Exercise task - Copy each line of the data below exactly, leaving out pictures.

Recorded information -
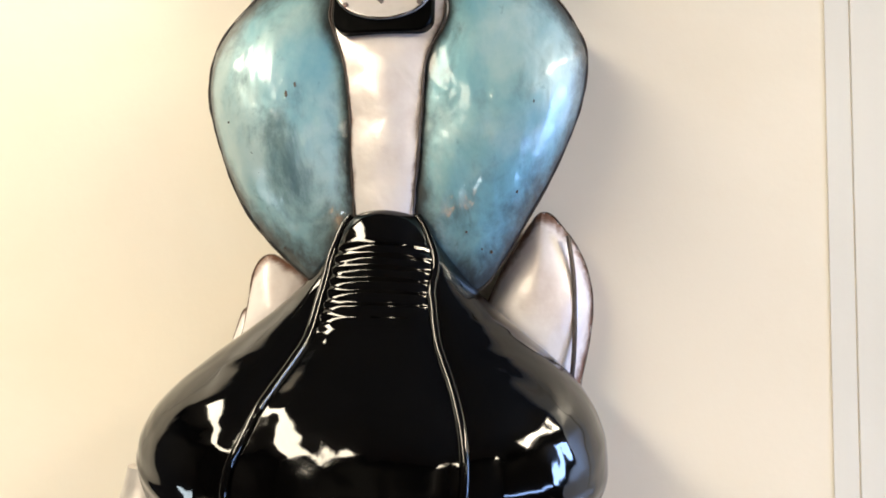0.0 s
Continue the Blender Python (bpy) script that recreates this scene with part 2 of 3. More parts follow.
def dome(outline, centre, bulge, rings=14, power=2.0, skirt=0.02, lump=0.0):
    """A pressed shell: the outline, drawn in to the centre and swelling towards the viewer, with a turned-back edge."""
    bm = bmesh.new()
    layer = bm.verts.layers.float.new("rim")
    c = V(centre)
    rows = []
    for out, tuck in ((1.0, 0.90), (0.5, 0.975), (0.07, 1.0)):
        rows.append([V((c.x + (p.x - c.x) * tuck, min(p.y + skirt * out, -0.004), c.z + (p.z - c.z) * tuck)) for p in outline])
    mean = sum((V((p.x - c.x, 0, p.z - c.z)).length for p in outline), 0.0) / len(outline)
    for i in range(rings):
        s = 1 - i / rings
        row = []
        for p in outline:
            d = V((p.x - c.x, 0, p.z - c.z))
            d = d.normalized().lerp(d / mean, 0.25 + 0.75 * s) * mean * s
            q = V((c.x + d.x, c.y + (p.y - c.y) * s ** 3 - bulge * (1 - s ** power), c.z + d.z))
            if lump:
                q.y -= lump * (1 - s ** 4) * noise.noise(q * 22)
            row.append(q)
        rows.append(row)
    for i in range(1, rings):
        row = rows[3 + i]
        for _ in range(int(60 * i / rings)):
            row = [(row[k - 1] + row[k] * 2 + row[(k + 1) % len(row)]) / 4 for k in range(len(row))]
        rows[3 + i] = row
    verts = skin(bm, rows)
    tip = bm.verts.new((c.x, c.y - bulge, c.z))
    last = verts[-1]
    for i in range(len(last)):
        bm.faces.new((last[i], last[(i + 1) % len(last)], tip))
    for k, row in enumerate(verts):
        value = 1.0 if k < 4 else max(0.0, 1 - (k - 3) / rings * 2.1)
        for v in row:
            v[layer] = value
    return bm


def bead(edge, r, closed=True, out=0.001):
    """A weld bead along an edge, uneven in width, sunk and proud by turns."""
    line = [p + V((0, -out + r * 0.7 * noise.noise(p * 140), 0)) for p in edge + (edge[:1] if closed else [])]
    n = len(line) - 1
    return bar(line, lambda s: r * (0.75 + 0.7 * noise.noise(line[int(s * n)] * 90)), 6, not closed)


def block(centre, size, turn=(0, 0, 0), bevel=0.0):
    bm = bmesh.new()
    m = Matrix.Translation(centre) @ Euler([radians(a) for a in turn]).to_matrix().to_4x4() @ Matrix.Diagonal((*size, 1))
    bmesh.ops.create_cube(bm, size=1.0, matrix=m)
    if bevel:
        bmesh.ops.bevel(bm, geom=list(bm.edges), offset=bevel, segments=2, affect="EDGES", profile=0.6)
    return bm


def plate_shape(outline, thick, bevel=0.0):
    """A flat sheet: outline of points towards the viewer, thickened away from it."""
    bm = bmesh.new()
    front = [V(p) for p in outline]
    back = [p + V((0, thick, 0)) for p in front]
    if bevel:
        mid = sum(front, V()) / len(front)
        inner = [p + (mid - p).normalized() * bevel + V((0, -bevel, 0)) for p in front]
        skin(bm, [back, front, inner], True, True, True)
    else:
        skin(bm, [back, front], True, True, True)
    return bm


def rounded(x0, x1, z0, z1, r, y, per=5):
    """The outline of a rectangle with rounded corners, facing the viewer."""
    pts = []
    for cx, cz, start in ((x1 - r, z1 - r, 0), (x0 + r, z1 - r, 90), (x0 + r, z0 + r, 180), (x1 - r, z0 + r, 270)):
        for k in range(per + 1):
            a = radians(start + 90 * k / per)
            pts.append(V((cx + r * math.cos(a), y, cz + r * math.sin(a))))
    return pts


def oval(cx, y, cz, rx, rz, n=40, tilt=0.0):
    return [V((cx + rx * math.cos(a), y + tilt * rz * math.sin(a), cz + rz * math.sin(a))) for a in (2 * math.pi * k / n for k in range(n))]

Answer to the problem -
0.0 s
Continue the Blender Python (bpy) script that recreates this scene with part 2 of 3. More parts follow.
def dome(outline, centre, bulge, rings=14, power=2.0, skirt=0.02, lump=0.0):
    """A pressed shell: the outline, drawn in to the centre and swelling towards the viewer, with a turned-back edge."""
    bm = bmesh.new()
    layer = bm.verts.layers.float.new("rim")
    c = V(centre)
    rows = []
    for out, tuck in ((1.0, 0.90), (0.5, 0.975), (0.07, 1.0)):
        rows.append([V((c.x + (p.x - c.x) * tuck, min(p.y + skirt * out, -0.004), c.z + (p.z - c.z) * tuck)) for p in outline])
    mean = sum((V((p.x - c.x, 0, p.z - c.z)).length for p in outline), 0.0) / len(outline)
    for i in range(rings):
        s = 1 - i / rings
        row = []
        for p in outline:
            d = V((p.x - c.x, 0, p.z - c.z))
            d = d.normalized().lerp(d / mean, 0.25 + 0.75 * s) * mean * s
            q = V((c.x + d.x, c.y + (p.y - c.y) * s ** 3 - bulge * (1 - s ** power), c.z + d.z))
            if lump:
                q.y -= lump * (1 - s ** 4) * noise.noise(q * 22)
            row.append(q)
        rows.append(row)
    for i in range(1, rings):
        row = rows[3 + i]
        for _ in range(int(60 * i / rings)):
            row = [(row[k - 1] + row[k] * 2 + row[(k + 1) % len(row)]) / 4 for k in range(len(row))]
        rows[3 + i] = row
    verts = skin(bm, rows)
    tip = bm.verts.new((c.x, c.y - bulge, c.z))
    last = verts[-1]
    for i in range(len(last)):
        bm.faces.new((last[i], last[(i + 1) % len(last)], tip))
    for k, row in enumerate(verts):
        value = 1.0 if k < 4 else max(0.0, 1 - (k - 3) / rings * 2.1)
        for v in row:
            v[layer] = value
    return bm


def bead(edge, r, closed=True, out=0.001):
    """A weld bead along an edge, uneven in width, sunk and proud by turns."""
    line = [p + V((0, -out + r * 0.7 * noise.noise(p * 140), 0)) for p in edge + (edge[:1] if closed else [])]
    n = len(line) - 1
    return bar(line, lambda s: r * (0.75 + 0.7 * noise.noise(line[int(s * n)] * 90)), 6, not closed)


def block(centre, size, turn=(0, 0, 0), bevel=0.0):
    bm = bmesh.new()
    m = Matrix.Translation(centre) @ Euler([radians(a) for a in turn]).to_matrix().to_4x4() @ Matrix.Diagonal((*size, 1))
    bmesh.ops.create_cube(bm, size=1.0, matrix=m)
    if bevel:
        bmesh.ops.bevel(bm, geom=list(bm.edges), offset=bevel, segments=2, affect="EDGES", profile=0.6)
    return bm


def plate_shape(outline, thick, bevel=0.0):
    """A flat sheet: outline of points towards the viewer, thickened away from it."""
    bm = bmesh.new()
    front = [V(p) for p in outline]
    back = [p + V((0, thick, 0)) for p in front]
    if bevel:
        mid = sum(front, V()) / len(front)
        inner = [p + (mid - p).normalized() * bevel + V((0, -bevel, 0)) for p in front]
        skin(bm, [back, front, inner], True, True, True)
    else:
        skin(bm, [back, front], True, True, True)
    return bm


def rounded(x0, x1, z0, z1, r, y, per=5):
    """The outline of a rectangle with rounded corners, facing the viewer."""
    pts = []
    for cx, cz, start in ((x1 - r, z1 - r, 0), (x0 + r, z1 - r, 90), (x0 + r, z0 + r, 180), (x1 - r, z0 + r, 270)):
        for k in range(per + 1):
            a = radians(start + 90 * k / per)
            pts.append(V((cx + r * math.cos(a), y, cz + r * math.sin(a))))
    return pts


def oval(cx, y, cz, rx, rz, n=40, tilt=0.0):
    return [V((cx + rx * math.cos(a), y + tilt * rz * math.sin(a), cz + rz * math.sin(a))) for a in (2 * math.pi * k / n for k in range(n))]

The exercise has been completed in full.